Karakterler arası aşk, cinsellik ve etkilenme ilişkileri de Egoyan’ın dokunuşlarını hissettiriyor. Hikâyenin asıl başladığı Chloe ile Catherine’nin tanıştığı sahnede ilişkiler arası geçişkenlik kendini ele veriyor. Chloe’nin “nasıl düştüğü” ve David’le olan ilişkilerini iğrenme ile zevk alma arası bir tonda dinleyen Catherine daha sonra, Chloe’nin cazibesine giriveriyor. Evliliğini kurtarmak, kocasının yaptıklarını açığa çıkartmak için yola çıkan Catherine, işler sarpa sarınca burjuva ailesini kurtarma refleksleri gösteriyor. Catherine, umutsuz bir karaktermişçesine olayların içine istemeden dâhil oluyor. Catherine’nin yönlendirme çabalarını Chloe bilinçli olarak, kocası ve oğlu da bilinçsiz olarak tersine çeviriyor. Catherine umutsuz ev kadını tamlamasının izdüşümü gibi.

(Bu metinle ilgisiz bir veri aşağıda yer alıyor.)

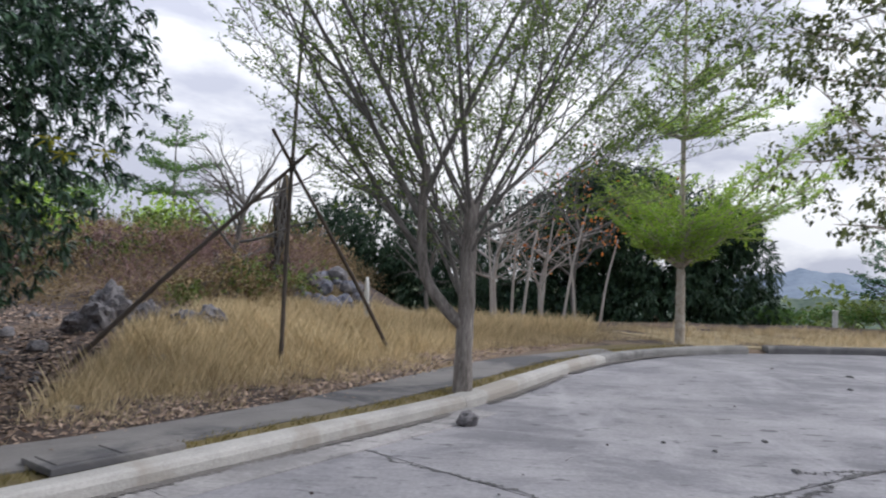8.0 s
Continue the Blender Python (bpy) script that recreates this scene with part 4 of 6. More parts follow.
for sx, sy, sz in ((7.40, 4.79, 2.51), (7.21, 4.81, 2.63), (7.83, 4.62, 2.6), (5.3, 5.0, 4.1), (5.9, 4.75, 4.9), (4.5, 4.9, 4.5), (4.9, 4.75, 3.7)):
    # pale new growth at the tips of the crown
    a = np.linspace(0, 2 * math.pi, 11, endpoint=False)
    d = np.stack([np.cos(a), np.sin(a), 0.25 - 0.7 * (np.arange(11) % 2)], -1)
    p = np.array([sx - 6.0, sy - 8.5, sz - 0.1]) + 0 * d
    s = np.cross(d, [0, 0, 1.0])
    q = np.stack([p, p + d * 0.08 + s * 0.022, p + d * 0.17 - [0, 0, 0.03], p + d * 0.08 - s * 0.022], 1)
    part_mesh("sprig", quads("sprig", q, leaf_fresh), hero_mango, "pale yellow new leaves")
vase_tree((8.76, 0.81), [(max(h, 1.75) if el < 32 else h, az, el + (9 if el < 42 and (az < 60 or az > 290) else 0), length * (0.78 if az < 60 or az > 290 else 0.95), (0.34 if el < 32 else 0.58) * rr) for h, az, el, length, rr in ((0.80, 45, 66, 6.2, 0.055), (0.82, 70, 60, 3.2, 0.045), (1.0, 55, 48, 5.0, 0.045), (1.45, 15, 38, 4.3, 0.034), (1.6, 165, 30, 4.4, 0.034), (1.7, 100, 55, 4.8, 0.036), (1.8, 200, 60, 5.2, 0.04), (1.85, 330, 58, 5.2, 0.04),
                          (1.9, 150, 70, 5.8, 0.042), (2.0, 280, 70, 5.6, 0.04), (2.1, 40, 80, 6.0, 0.045), (1.5, 240, 40, 4.0, 0.034), (1.3, 300, 28, 3.6, 0.03), (1.95, 180, 46, 5.0, 0.036), (1.55, 0, 50, 5.0, 0.036), (2.1, 10, 68, 5.6, 0.036),
                          (1.4, 180, 14, 3.4, 0.026), (1.5, 10, 14, 3.2, 0.026), (1.35, 205, 22, 3.4, 0.026), (1.6, 340, 26, 3.6, 0.028), (1.75, 175, 24, 4.2, 0.03), (2.0, 130, 44, 4.4, 0.032), (2.1, 230, 52, 4.8, 0.034), (2.05, 355, 60, 5.4, 0.034))],
          0.108, S=tweak(VASE, dens=44, leaf=0.05, kids=[10, 7, 3], planar=[0.3, 0.8, 0.9], angle=[36, 42, 44], tilt=0.2), leaf=leaf_feather, bark=bark_ash, trunk=[(0, 0, -0.2), (0.03, 0.0, 0.5), (0.08, -0.02, 1.2), (0.14, -0.03, 2.2)],
          label="grey-barked street tree splitting into many rising stems with thin foliage", seed=22, limb_bark=bark_grey,
          limbs=[([(0.05, 0.0, 0.75), (0.05, 0.26, 1.0), (0.08, 0.48, 1.35), (0.10, 0.53, 1.95), (0.10, 0.50, 2.6)], 0.075, 0.05,
                  [(1.6, 345, 44, 3.3, 0.022), (1.5, 20, 55, 5.0, 0.038), (1.9, 350, 62, 5.0, 0.04), (2.2, 200, 66, 4.8, 0.036), (2.5, 0, 78, 5.0, 0.042), (2.5, 320, 60, 4.4, 0.034)])])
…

Chloe ise femme fatale karakteri olarak sanki herkesi etkilemek için hikayeye dâhil olmuş. Kocaman yeşil gözleri, büyük (ve daima çıkık) dudaklarıyla hem karşısındaki karakterlere bakarken, hem de yüzünü seyirciye döndüğü sahnelerde hikayenin gidişatını bozmak için planlar yapar havada. Nereye savrulacağını, kiminle ilişkiye gireceğini ve daha önemlisi kiminle ilişkiye girmek istediğini seyircinin tahmin edememesi için elinden geleni yapıyor.
Gelelim filmin eksikliklerine. Orta karar bir yönetmenin ilk filmi olarak ilgi çekebilecek olan Chloe, Atom Egoyan imzası taşıyınca olumsuz bir anlam kazanıyor. Genel eğilim olarak yazar çizerler, Egoyan’ın bu filmle ne yapmaya çalıştığını anlamamış. Geçtiğimiz haftalarda gösterime giren Francois Ozon imzalı Le Refuge filminden de aynı hisle çıkmıştım. Belli bir çıtayı aşmış yönetmenlerin çektikleri, belki de kendi hayatlarına dair kafalarında olan sorunları çözme filmi Chloe de, Le Refuge de. İki yönetmen de kendi dokunuşlarını, bakış açılarını filme yedirmiş, fakat yönetmenin hayranlarının bir an durup düşünecekleri, yönetmenlerin filmografisine yedirmekte zorlanacakları bir gerçek.